How can we possibly protect information so fragile? We cannot simply measure a qubit to see if it's correct, as the act of measurement would destroy its quantum superposition. Nor can we simply copy it for redundancy, due to the fundamental no-cloning theorem of quantum mechanics. It seems like an impossible problem. Yet, the core spirit of error correction provides a path forward.

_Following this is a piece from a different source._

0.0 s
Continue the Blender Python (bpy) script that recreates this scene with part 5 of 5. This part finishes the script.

The solution is quantum error correction, a truly remarkable intellectual achievement. The idea is to encode the information of a single "logical qubit" into a state of multiple "physical qubits." For example, in the simple 3-qubit bit-flip code, the logical state $|0_L\rangle$ is encoded as $|000\rangle$ and the logical state $|1_L\rangle$ is encoded as $|111\rangle$ . If a bit-flip error occurs on one qubit (say, $|000\rangle \rightarrow |100\rangle$ ), the state is now different, but the logical information is not yet lost. We can then perform a clever joint measurement on the qubits—a "syndrome measurement"—that tells us if an error occurred and where, but crucially, without revealing the logical state itself. For instance, we can check the parity between qubits 1 and 2, and between 2 and 3. This gives us a syndrome that points to the errant qubit, allowing us to apply a corrective operation and restore the original encoded state. This same principle has been extended to protect against other types of quantum errors, like phase-flips, leading to a rich and beautiful theory of quantum codes. It is a profound demonstration that the central idea—using redundancy and syndrome measurement to fight noise—is so fundamental that it transcends even the boundary between the classical and quantum worlds.

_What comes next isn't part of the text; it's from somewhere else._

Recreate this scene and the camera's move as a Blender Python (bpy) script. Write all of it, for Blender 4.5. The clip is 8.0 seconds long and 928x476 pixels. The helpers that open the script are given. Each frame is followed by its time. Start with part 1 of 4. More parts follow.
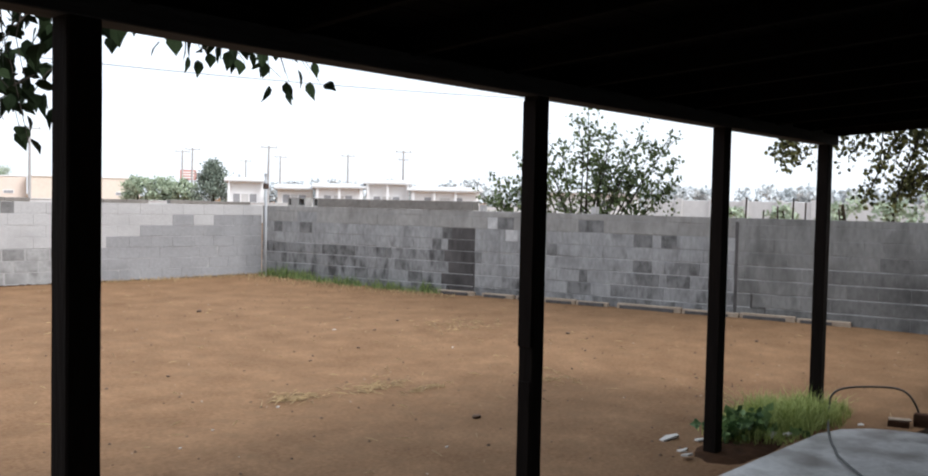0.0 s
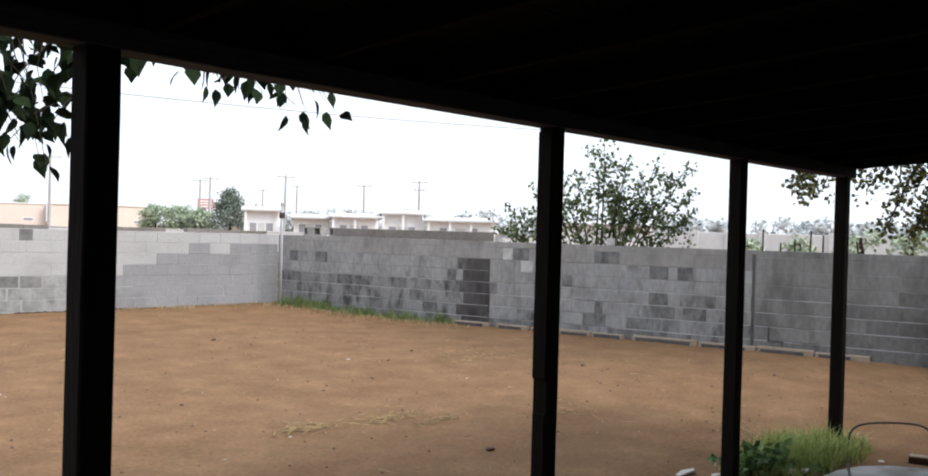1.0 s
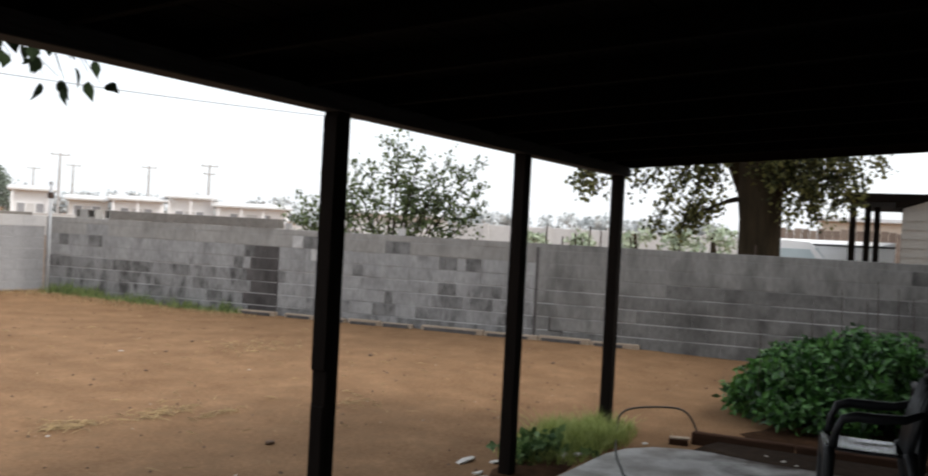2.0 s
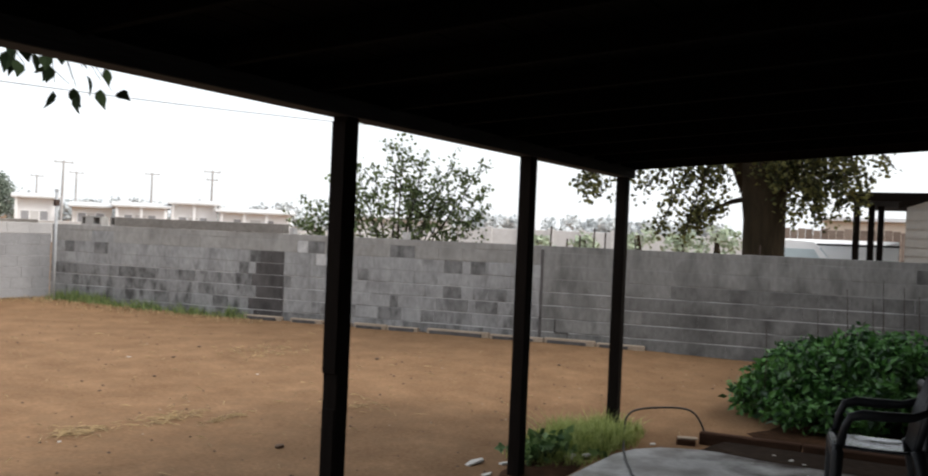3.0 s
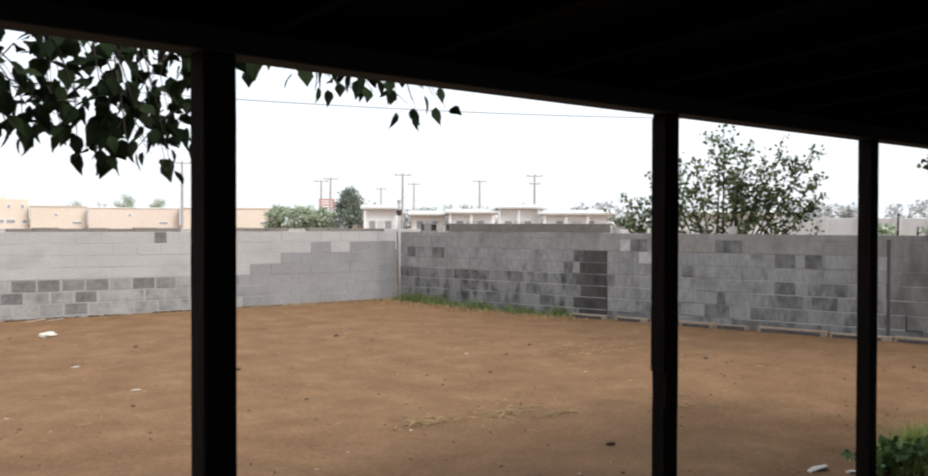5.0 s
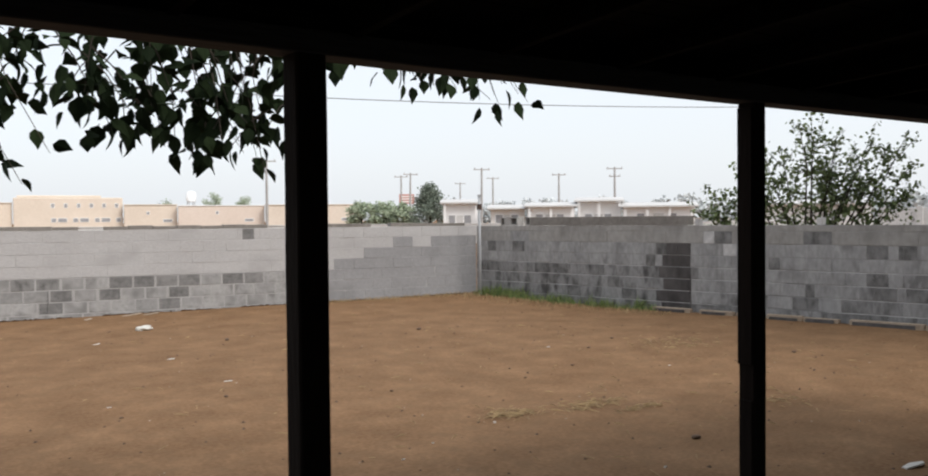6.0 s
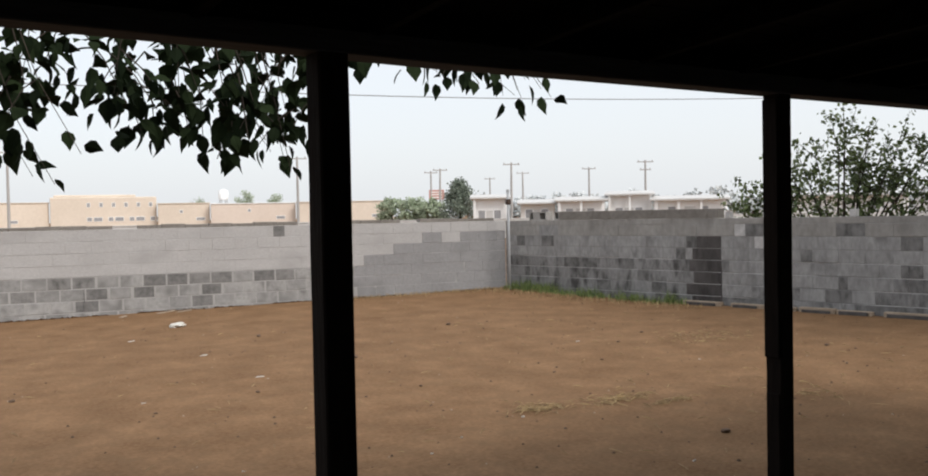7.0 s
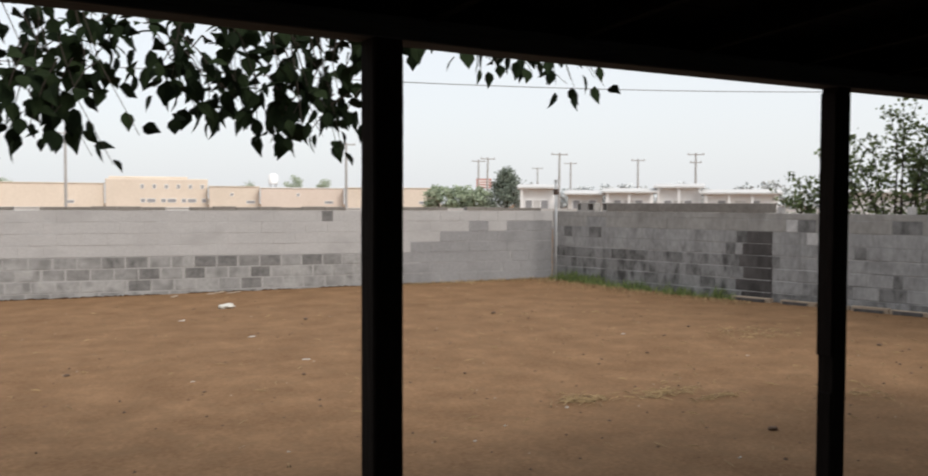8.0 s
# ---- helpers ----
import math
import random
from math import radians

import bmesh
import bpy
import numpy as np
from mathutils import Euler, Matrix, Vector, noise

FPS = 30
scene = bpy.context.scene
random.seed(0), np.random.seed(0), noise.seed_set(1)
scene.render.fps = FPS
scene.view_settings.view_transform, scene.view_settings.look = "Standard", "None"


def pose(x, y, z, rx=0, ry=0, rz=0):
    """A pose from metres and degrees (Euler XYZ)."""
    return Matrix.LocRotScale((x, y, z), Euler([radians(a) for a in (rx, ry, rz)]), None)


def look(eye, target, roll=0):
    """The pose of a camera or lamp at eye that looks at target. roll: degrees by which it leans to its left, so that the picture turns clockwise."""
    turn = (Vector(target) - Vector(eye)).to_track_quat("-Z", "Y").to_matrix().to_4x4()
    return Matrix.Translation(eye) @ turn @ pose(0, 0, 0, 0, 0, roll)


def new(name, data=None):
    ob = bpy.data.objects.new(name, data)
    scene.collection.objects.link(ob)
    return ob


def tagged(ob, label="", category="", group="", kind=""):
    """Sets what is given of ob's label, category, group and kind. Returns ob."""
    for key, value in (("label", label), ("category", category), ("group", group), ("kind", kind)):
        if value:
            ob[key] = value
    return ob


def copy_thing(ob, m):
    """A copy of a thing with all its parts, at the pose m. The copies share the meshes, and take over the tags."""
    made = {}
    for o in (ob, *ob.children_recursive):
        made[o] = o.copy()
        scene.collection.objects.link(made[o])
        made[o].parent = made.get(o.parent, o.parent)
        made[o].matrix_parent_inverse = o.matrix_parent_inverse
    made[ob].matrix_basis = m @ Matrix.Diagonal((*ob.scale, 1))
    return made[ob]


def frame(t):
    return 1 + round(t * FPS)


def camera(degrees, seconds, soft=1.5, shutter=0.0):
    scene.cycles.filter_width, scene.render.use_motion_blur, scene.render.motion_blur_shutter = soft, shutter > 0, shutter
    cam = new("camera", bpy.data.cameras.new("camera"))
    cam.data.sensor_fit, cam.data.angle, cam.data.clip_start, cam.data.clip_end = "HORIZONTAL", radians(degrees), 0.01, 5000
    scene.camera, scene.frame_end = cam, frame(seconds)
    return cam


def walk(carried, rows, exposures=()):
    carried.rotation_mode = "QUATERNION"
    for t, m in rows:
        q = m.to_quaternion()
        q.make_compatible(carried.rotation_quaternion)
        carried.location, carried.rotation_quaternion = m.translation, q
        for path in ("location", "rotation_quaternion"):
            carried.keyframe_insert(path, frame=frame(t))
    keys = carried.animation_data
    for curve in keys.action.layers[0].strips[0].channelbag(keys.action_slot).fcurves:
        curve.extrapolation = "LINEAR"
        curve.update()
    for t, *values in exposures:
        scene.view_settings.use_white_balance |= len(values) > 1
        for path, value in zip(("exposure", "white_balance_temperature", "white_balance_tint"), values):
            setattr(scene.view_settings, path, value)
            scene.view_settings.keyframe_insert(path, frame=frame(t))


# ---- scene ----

From the phone in your pocket to the servers that power the internet, from the DVDs on your shelf to the probes exploring our solar system, and onward to the quantum computers of the future, error-correcting codes are an invisible, indispensable part of our technological civilization. They are a triumph of abstract reason, a quiet monument to our ability to impose order and reliability upon a noisy, random universe.